Total cunt avoidance: We have the technology!

Hey everyone! Been doin’ a bit more blue sky thinkin’ and I’ve come up with an idea I think you’ll like: let’s outlaw all vaginal births!

There, I’ve said it: vaginal. A word that could get you banned from addressing the Michigan House of Representatives, and with good reason, too. After all, it’s disgusting. I was going to phrase it differently and say “let’s make caesarean births mandatory”, but that might sound a bit weird, like I don’t still wholeheartedly condemn all those who are too posh to push. On the contrary, I’m quite prepared to condemn all childbearers under my proposed system. I’m just thinking of the children here.

Both practically and symbolically, being born is of great significance. It amazes me that for so long we’ve put up with the involvement of the vagina upon such a momentous occasion. Let’s just consider it for a moment. You probably celebrate your own birthday. But do you think about where you were and what you were doing on that very first day? It’s totally obscene. If you’re a member of the GOP, it must make your skin crawl.

Vaginas – stinking, fetid vaginas – are all around us. There’s probably one mere feet away from you right this minute. There might be one that’s even part of you. Urgh! That’s just nasty. We need to do something about this straight away.

While in the US women are being banned from debates for even saying the dreaded v-word, over here in the UK Femfresh have been doing their damnedest to try and clean up “down below”.* Intimate wipes and washes offer “expert care for down there”, all marketed under the empowering slogan “woo hoo for my froo froo” (translated into English: “Hooray! My fanny no longer smells like a fanny!”). But let’s be honest, none of this is enough. Not when we still have to touch the filthy things. Not when they’re still, like, there.

By allowing all children to be born by caesarean – or to use Shakespeare’s words, to no longer be “of woman born” – we could at least offer half of them a start in life away from the vaginal taint. In theory, male babies could go on to live full, healthy lives without ever having to come into contact with the v-thing. After all, sex and reproduction are still possible without such unholy contact. As far as I am aware, the word “arse” has never been banned from any US political debate. And turkey basters are cheap and highly effective when it comes to making babies (after all, it worked first time for Jacqui Dixon on Brookside, and she’s not what you’d think of as prime stock).

Of course, there are some men who will still manage to overcome what should become a natural aversion to vaginas. They might still film or watch disembodied versions in hardcore porn, or even sticks their cocks into real ones, regardless of whether or not the owner gives consent. We should pity these men, but we should also salute them for their lack of prejudice. People have all sorts of absurd fetishes. We shouldn’t judge them for this. But we should judge women for having vaginas.

Unfortunately, there isn’t much we can do about this last thing. If we were to try to stop women having vaginas, that would be a bit like committing female genital mutilation. And that’s a thing weird foreigners do. Foreigners who live in backward countries where women are considered inferior. We’re nothing like that. And besides, we don’t want to do anything which might impinge on our right to judge the funny foreigners.
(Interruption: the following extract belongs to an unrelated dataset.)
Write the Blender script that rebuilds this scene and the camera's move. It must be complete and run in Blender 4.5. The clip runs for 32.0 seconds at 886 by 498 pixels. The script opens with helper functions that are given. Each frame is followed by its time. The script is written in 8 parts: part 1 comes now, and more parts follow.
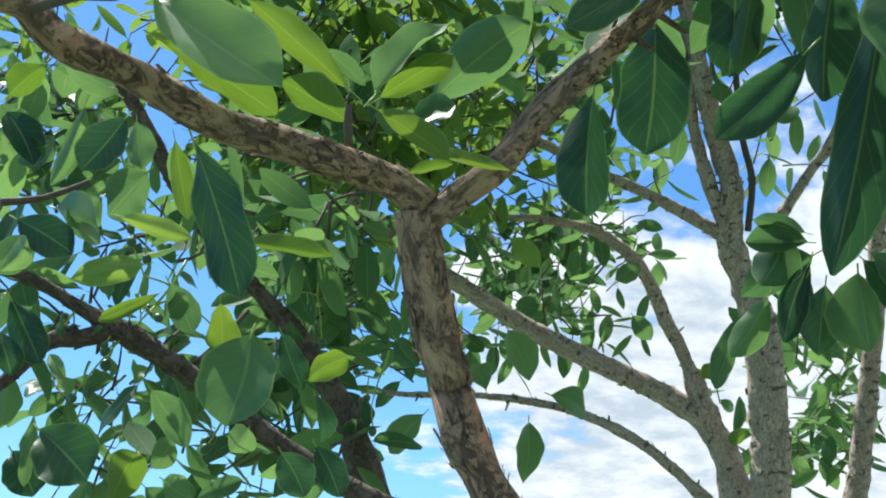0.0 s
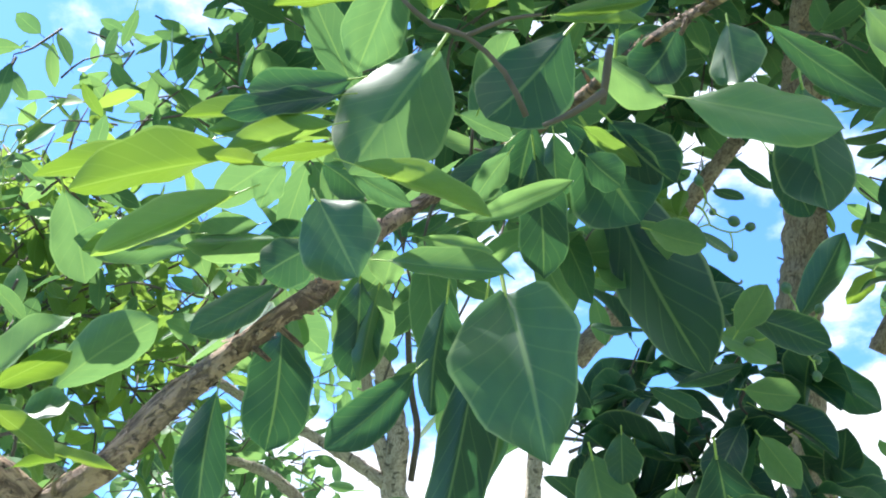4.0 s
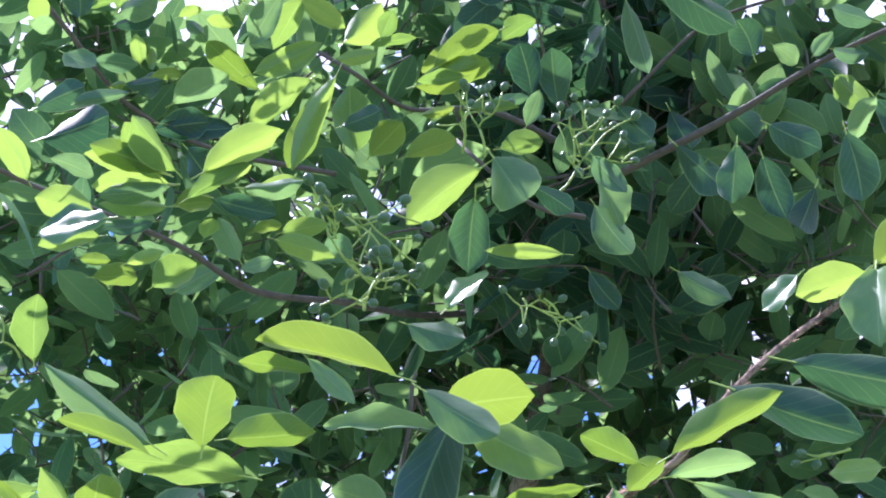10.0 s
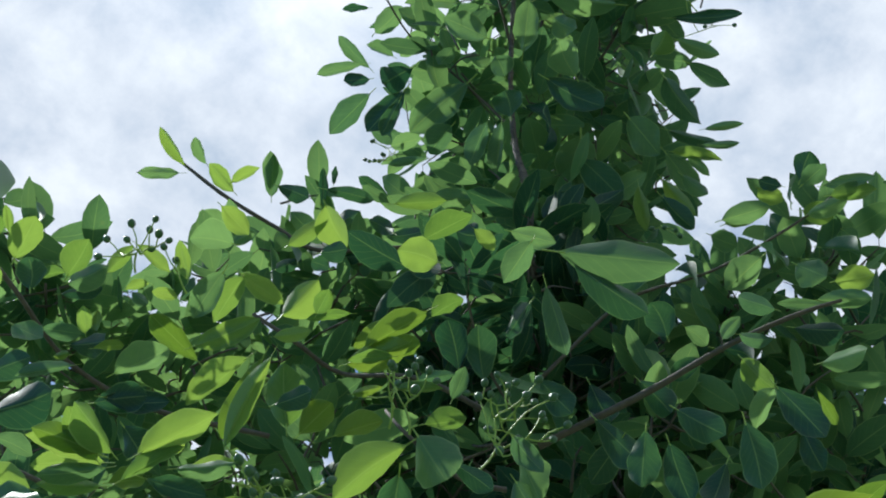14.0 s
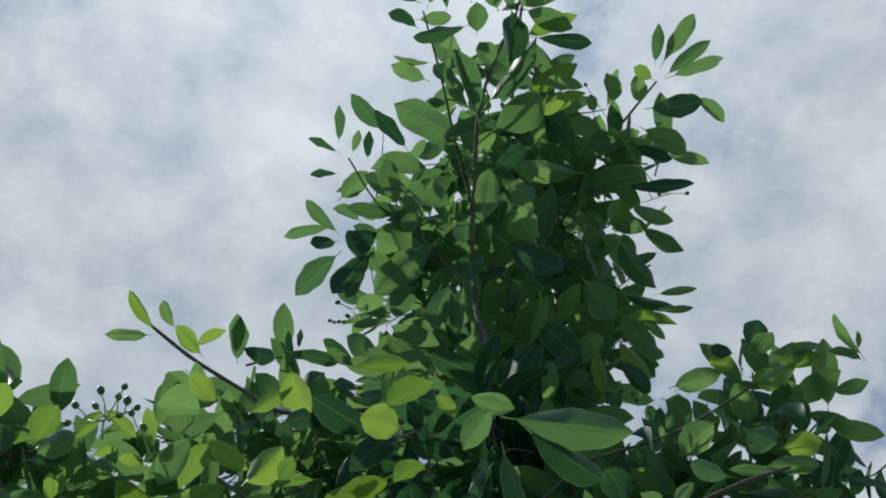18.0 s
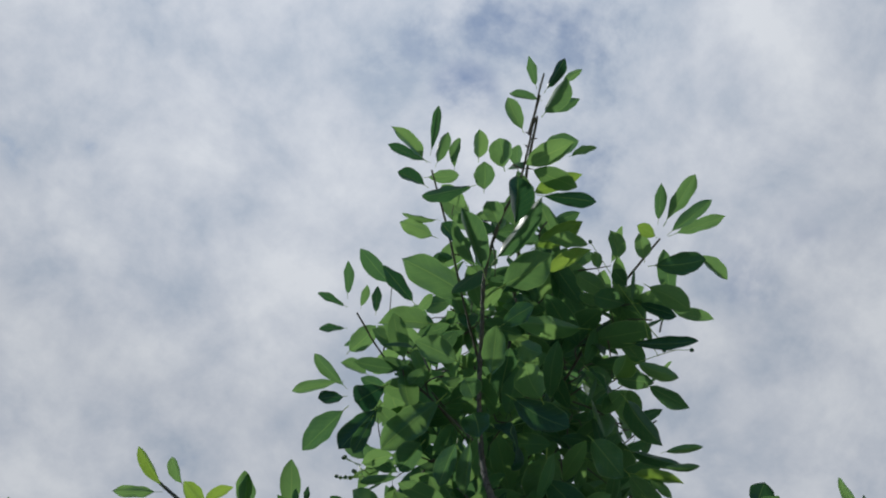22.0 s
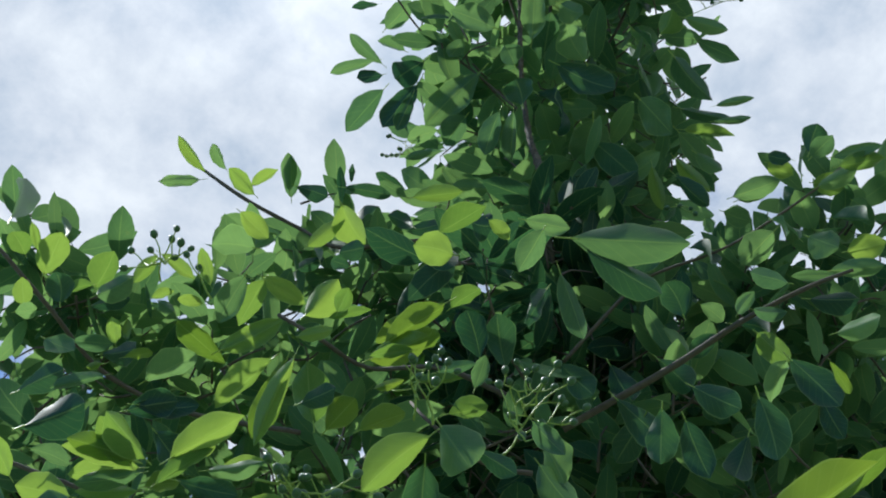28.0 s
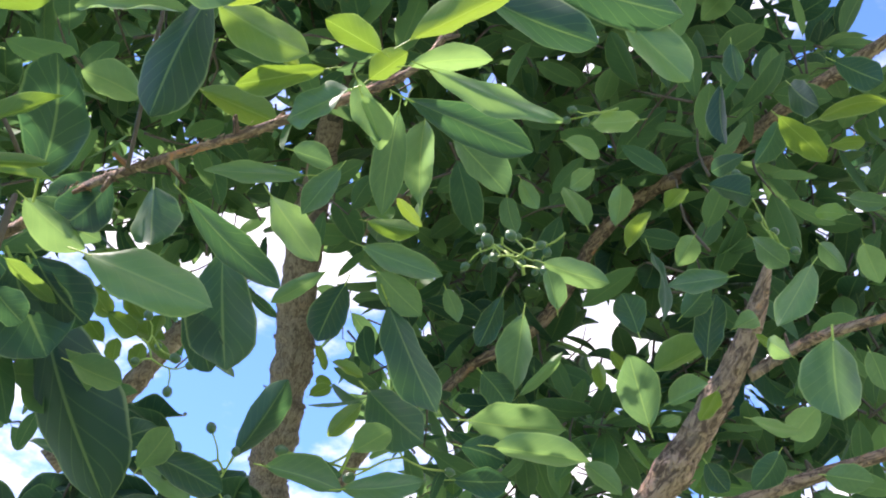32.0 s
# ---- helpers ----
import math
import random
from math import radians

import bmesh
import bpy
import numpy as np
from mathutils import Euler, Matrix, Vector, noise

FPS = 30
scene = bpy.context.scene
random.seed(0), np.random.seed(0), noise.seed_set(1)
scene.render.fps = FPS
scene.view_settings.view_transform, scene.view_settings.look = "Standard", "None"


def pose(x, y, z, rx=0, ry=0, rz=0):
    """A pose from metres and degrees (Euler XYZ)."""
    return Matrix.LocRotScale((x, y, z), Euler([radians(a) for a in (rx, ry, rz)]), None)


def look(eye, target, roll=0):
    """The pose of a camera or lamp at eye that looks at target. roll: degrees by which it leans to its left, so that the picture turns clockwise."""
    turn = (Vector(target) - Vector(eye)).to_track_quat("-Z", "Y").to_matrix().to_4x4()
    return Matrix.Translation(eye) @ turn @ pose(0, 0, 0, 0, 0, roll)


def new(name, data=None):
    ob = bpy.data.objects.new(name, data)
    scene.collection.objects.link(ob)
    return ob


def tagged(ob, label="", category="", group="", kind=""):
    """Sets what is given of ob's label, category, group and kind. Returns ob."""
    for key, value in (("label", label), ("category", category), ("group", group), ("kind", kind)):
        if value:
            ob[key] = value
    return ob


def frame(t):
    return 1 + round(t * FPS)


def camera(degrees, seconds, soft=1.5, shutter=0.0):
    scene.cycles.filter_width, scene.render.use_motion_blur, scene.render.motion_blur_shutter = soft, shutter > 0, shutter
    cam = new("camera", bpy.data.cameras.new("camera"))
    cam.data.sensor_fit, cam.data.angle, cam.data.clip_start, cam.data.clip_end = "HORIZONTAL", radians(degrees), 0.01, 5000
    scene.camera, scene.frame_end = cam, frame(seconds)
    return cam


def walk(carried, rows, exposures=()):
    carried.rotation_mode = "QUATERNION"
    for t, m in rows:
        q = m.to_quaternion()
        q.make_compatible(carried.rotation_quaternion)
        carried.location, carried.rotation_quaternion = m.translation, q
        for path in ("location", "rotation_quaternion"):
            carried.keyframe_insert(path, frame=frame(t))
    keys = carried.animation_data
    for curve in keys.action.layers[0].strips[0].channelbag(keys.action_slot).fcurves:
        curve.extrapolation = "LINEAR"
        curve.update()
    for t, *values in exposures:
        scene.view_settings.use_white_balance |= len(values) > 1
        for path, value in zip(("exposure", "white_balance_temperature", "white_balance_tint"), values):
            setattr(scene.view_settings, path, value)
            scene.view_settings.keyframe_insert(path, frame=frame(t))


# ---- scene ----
import collections

cam = camera(39.61, 32.0, soft=2.0)
ROWS = [
    (0.0, pose(0.011, 0.145, 1.583, 107.38, 0, -5.33) @ pose(0, 0, 0, 0, 0, 2.01)),
    (0.5, pose(0.004, 0.140, 1.595, 108.44, 0, -7.11) @ pose(0, 0, 0, 0, 0, 2.47)),
    (1.0, pose(-0.002, 0.128, 1.597, 109.36, 0, -9.33) @ pose(0, 0, 0, 0, 0, 3.04)),
    (1.5, pose(0.004, 0.128, 1.601, 110.32, 0, -12.83) @ pose(0, 0, 0, 0, 0, 3.16)),
    (2.0, pose(0.013, 0.127, 1.606, 110.70, 0, -14.51) @ pose(0, 0, 0, 0, 0, 3.26)),
    (2.5, pose(0.021, 0.113, 1.615, 111.93, 0, -15.72) @ pose(0, 0, 0, 0, 0, 2.72)),
    (3.0, pose(0.024, 0.110, 1.618, 113.39, 0, -17.39) @ pose(0, 0, 0, 0, 0, 2.46)),
    (3.5, pose(0.040, 0.103, 1.624, 115.25, 0, -18.88) @ pose(0, 0, 0, 0, 0, 1.49)),
    (5.5, pose(0.057, 0.050, 1.625, 123.92, 0, -23.07) @ pose(0, 0, 0, 0, 0, -0.41)),
    (6.0, pose(0.070, 0.045, 1.631, 125.67, 0, -26.16) @ pose(0, 0, 0, 0, 0, -1.96)),
    (6.5, pose(0.066, 0.041, 1.633, 127.69, 0, -27.36) @ pose(0, 0, 0, 0, 0, -1.88)),
    (7.0, pose(0.072, 0.035, 1.635, 128.82, 0, -27.98) @ pose(0, 0, 0, 0, 0, -1.58)),
    (7.5, pose(0.061, 0.029, 1.650, 129.48, 0, -29.61) @ pose(0, 0, 0, 0, 0, -0.17)),
    (8.0, pose(0.065, 0.021, 1.649, 132.07, 0, -28.55) @ pose(0, 0, 0, 0, 0, 1.77)),
    (8.5, pose(0.037, 0.038, 1.674, 132.28, 0, -31.52) @ pose(0, 0, 0, 0, 0, 4.38)),
    (9.0, pose(0.031, 0.010, 1.685, 132.04, 0, -33.96) @ pose(0, 0, 0, 0, 0, -0.06)),
    (9.5, pose(0.021, 0.009, 1.684, 134.04, 0, -35.75) @ pose(0, 0, 0, 0, 0, 1.60)),
    (10.0, pose(0.038, -0.008, 1.678, 135.59, 0, -33.68) @ pose(0, 0, 0, 0, 0, -0.14)),
    (10.5, pose(0.035, -0.044, 1.672, 136.85, 0, -33.30) @ pose(0, 0, 0, 0, 0, 1.04)),
    (11.0, pose(0.034, -0.054, 1.657, 138.85, 0, -34.07) @ pose(0, 0, 0, 0, 0, 0.10)),
    (11.5, pose(0.026, -0.052, 1.672, 139.70, 0, -35.27) @ pose(0, 0, 0, 0, 0, -1.34)),
    (12.0, pose(0.022, -0.052, 1.668, 141.49, 0, -35.87) @ pose(0, 0, 0, 0, 0, -1.95)),
    (12.5, pose(0.015, -0.051, 1.665, 142.90, 0, -36.31) @ pose(0, 0, 0, 0, 0, -1.62)),
    (13.0, pose(0.011, -0.052, 1.668, 143.75, 0, -37.06) @ pose(0, 0, 0, 0, 0, -1.96)),
    (13.5, pose(0.007, -0.061, 1.665, 145.18, 0, -37.58) @ pose(0, 0, 0, 0, 0, -1.87)),
    (14.0, pose(0.005, -0.080, 1.656, 146.19, 0, -38.27) @ pose(0, 0, 0, 0, 0, -2.23)),
    (14.5, pose(-0.004, -0.090, 1.653, 147.33, 0, -38.94) @ pose(0, 0, 0, 0, 0, -2.45)),
    (16.5, pose(-0.006, -0.094, 1.643, 150.70, 0, -40.56) @ pose(0, 0, 0, 0, 0, -3.82)),
    (17.0, pose(-0.011, -0.102, 1.637, 151.92, 0, -41.13) @ pose(0, 0, 0, 0, 0, -3.73)),
    (17.5, pose(-0.015, -0.110, 1.629, 152.21, 0, -41.73) @ pose(0, 0, 0, 0, 0, -4.51)),
    (18.0, pose(-0.020, -0.118, 1.622, 153.05, 0, -42.42) @ pose(0, 0, 0, 0, 0, -5.50)),
    (18.5, pose(-0.028, -0.127, 1.616, 154.12, 0, -43.12) @ pose(0, 0, 0, 0, 0, -6.34)),
    (19.0, pose(-0.028, -0.130, 1.611, 154.70, 0, -43.14) @ pose(0, 0, 0, 0, 0, -6.61)),
    (19.5, pose(-0.031, -0.133, 1.611, 155.76, 0, -43.30) @ pose(0, 0, 0, 0, 0, -6.92)),
    (20.0, pose(-0.039, -0.140, 1.608, 157.06, 0, -43.26) @ pose(0, 0, 0, 0, 0, -6.66)),
    (20.5, pose(-0.042, -0.143, 1.605, 158.32, 0, -43.68) @ pose(0, 0, 0, 0, 0, -6.66)),
    (21.0, pose(-0.042, -0.145, 1.603, 158.99, 0, -43.90) @ pose(0, 0, 0, 0, 0, -6.51)),
    (21.5, pose(-0.043, -0.142, 1.604, 159.23, 0, -43.87) @ pose(0, 0, 0, 0, 0, -6.52)),
    (22.0, pose(-0.045, -0.144, 1.602, 159.72, 0, -43.45) @ pose(0, 0, 0, 0, 0, -6.12)),
    (22.5, pose(-0.046, -0.144, 1.602, 159.96, 0, -43.12) @ pose(0, 0, 0, 0, 0, -5.94)),
    (23.0, pose(-0.046, -0.144, 1.603, 159.84, 0, -42.94) @ pose(0, 0, 0, 0, 0, -5.69)),
    (23.5, pose(-0.045, -0.143, 1.597, 159.84, 0, -43.33) @ pose(0, 0, 0, 0, 0, -6.01)),
    (24.0, pose(-0.044, -0.141, 1.598, 159.81, 0, -43.04) @ pose(0, 0, 0, 0, 0, -5.90)),
    (24.5, pose(-0.044, -0.148, 1.592, 159.97, 0, -43.34) @ pose(0, 0, 0, 0, 0, -6.91)),
    (26.5, pose(-0.020, -0.129, 1.603, 155.12, 0, -40.13) @ pose(0, 0, 0, 0, 0, -5.89)),
    (27.0, pose(-0.017, -0.129, 1.611, 151.98, 0, -38.55) @ pose(0, 0, 0, 0, 0, -5.22)),
    (27.5, pose(-0.004, -0.120, 1.623, 148.15, 0, -36.80) @ pose(0, 0, 0, 0, 0, -4.18)),
    (28.0, pose(0.004, -0.109, 1.634, 145.60, 0, -35.75) @ pose(0, 0, 0, 0, 0, -3.35)),
    (28.5, pose(0.011, -0.087, 1.638, 143.35, 0, -35.04) @ pose(0, 0, 0, 0, 0, -3.36)),
    (29.0, pose(0.026, -0.052, 1.645, 140.46, 0, -34.13) @ pose(0, 0, 0, 0, 0, -3.50)),
    (29.5, pose(0.025, -0.032, 1.659, 136.09, 0, -35.24) @ pose(0, 0, 0, 0, 0, -1.55)),
    (30.0, pose(0.043, -0.024, 1.637, 132.94, 0, -37.37) @ pose(0, 0, 0, 0, 0, -3.30)),
    (30.5, pose(0.086, -0.020, 1.628, 130.30, 0, -35.99) @ pose(0, 0, 0, 0, 0, -2.75)),
    (31.0, pose(0.085, -0.017, 1.621, 127.50, 0, -39.67) @ pose(0, 0, 0, 0, 0, -3.50)),
    (31.5, pose(0.091, -0.013, 1.614, 124.79, 0, -42.08) @ pose(0, 0, 0, 0, 0, -3.88)),
    (32.0, pose(0.089, -0.009, 1.622, 121.89, 0, -43.45) @ pose(0, 0, 0, 0, 0, -2.30)),
]
EXPOSURES = [
    (0.0, 0.50, 6250, 3), (1.0, 0.75, 6300, 4), (2.0, 0.95, 6250, 6), (3.5, 1.45, 6150, 8), (5.5, 1.55, 5900, 26), (7.0, 1.95, 5700, 42), (8.0, 2.14, 5600, 46), (9.0, 2.14, 5500, 52), (10.0, 1.52, 5550, 36),
    (11.0, 1.22, 5500, 24), (12.0, 0.70, 5800, 11), (13.0, 0.31, 5850, 7), (14.0, 0.20, 5950, 7), (16.5, -0.20, 6100, 5), (19.0, -0.40, 6100, 5), (21.0, -0.48, 6150, 8), (23.0, -0.53, 6150, 10), (24.0, -0.53, 6150, 10),
    (26.5, -0.40, 6100, 4), (28.0, 0.13, 5950, 7), (29.0, 1.38, 5200, 30), (30.0, 2.02, 5500, 46), (31.0, 1.88, 5900, 40), (32.0, 1.52, 6600, 28),
]
walk(cam, ROWS, EXPOSURES)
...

Anyhow, all of this is just a suggestion. I realise it will take a while to make the cultural shift. In the meantime, vaginas are here to stay. Looking on the bright side, though, it’s still possible to take action to avoid all cunts. For instance, just don’t make any trips to Michigan any time soon.

* wrote a wonderful post on Femfresh, only I can’t link to it directly as my computer says it’s too rude. Moreover, I am at my in-laws at the moment, so I’m not going to take any risks by trying to override this, especially as they think I’m still working on German grammar.


17 thoughts on “Total cunt avoidance: We have the technology!

  1. This post made me laugh out loud. Vagina. There I said it! And the best thing to do with a vagina us to share its pleasures with a man! Because they #loveit

  2. Thanks for this, it’s fucking hilarious. I assume I can say that, as long as I don’t say vagina? Oh no, what have I done? Shocking. I’ve disgusted myself now, I’m off to buy some Femfresh in a doomed attempt to stop being so vilely female smelling.

  3. I so love this post! I probably over use the word Vagina daily, apparently I’m a bit of a posh cunt though, and make my friends giggle when I say the word aloud.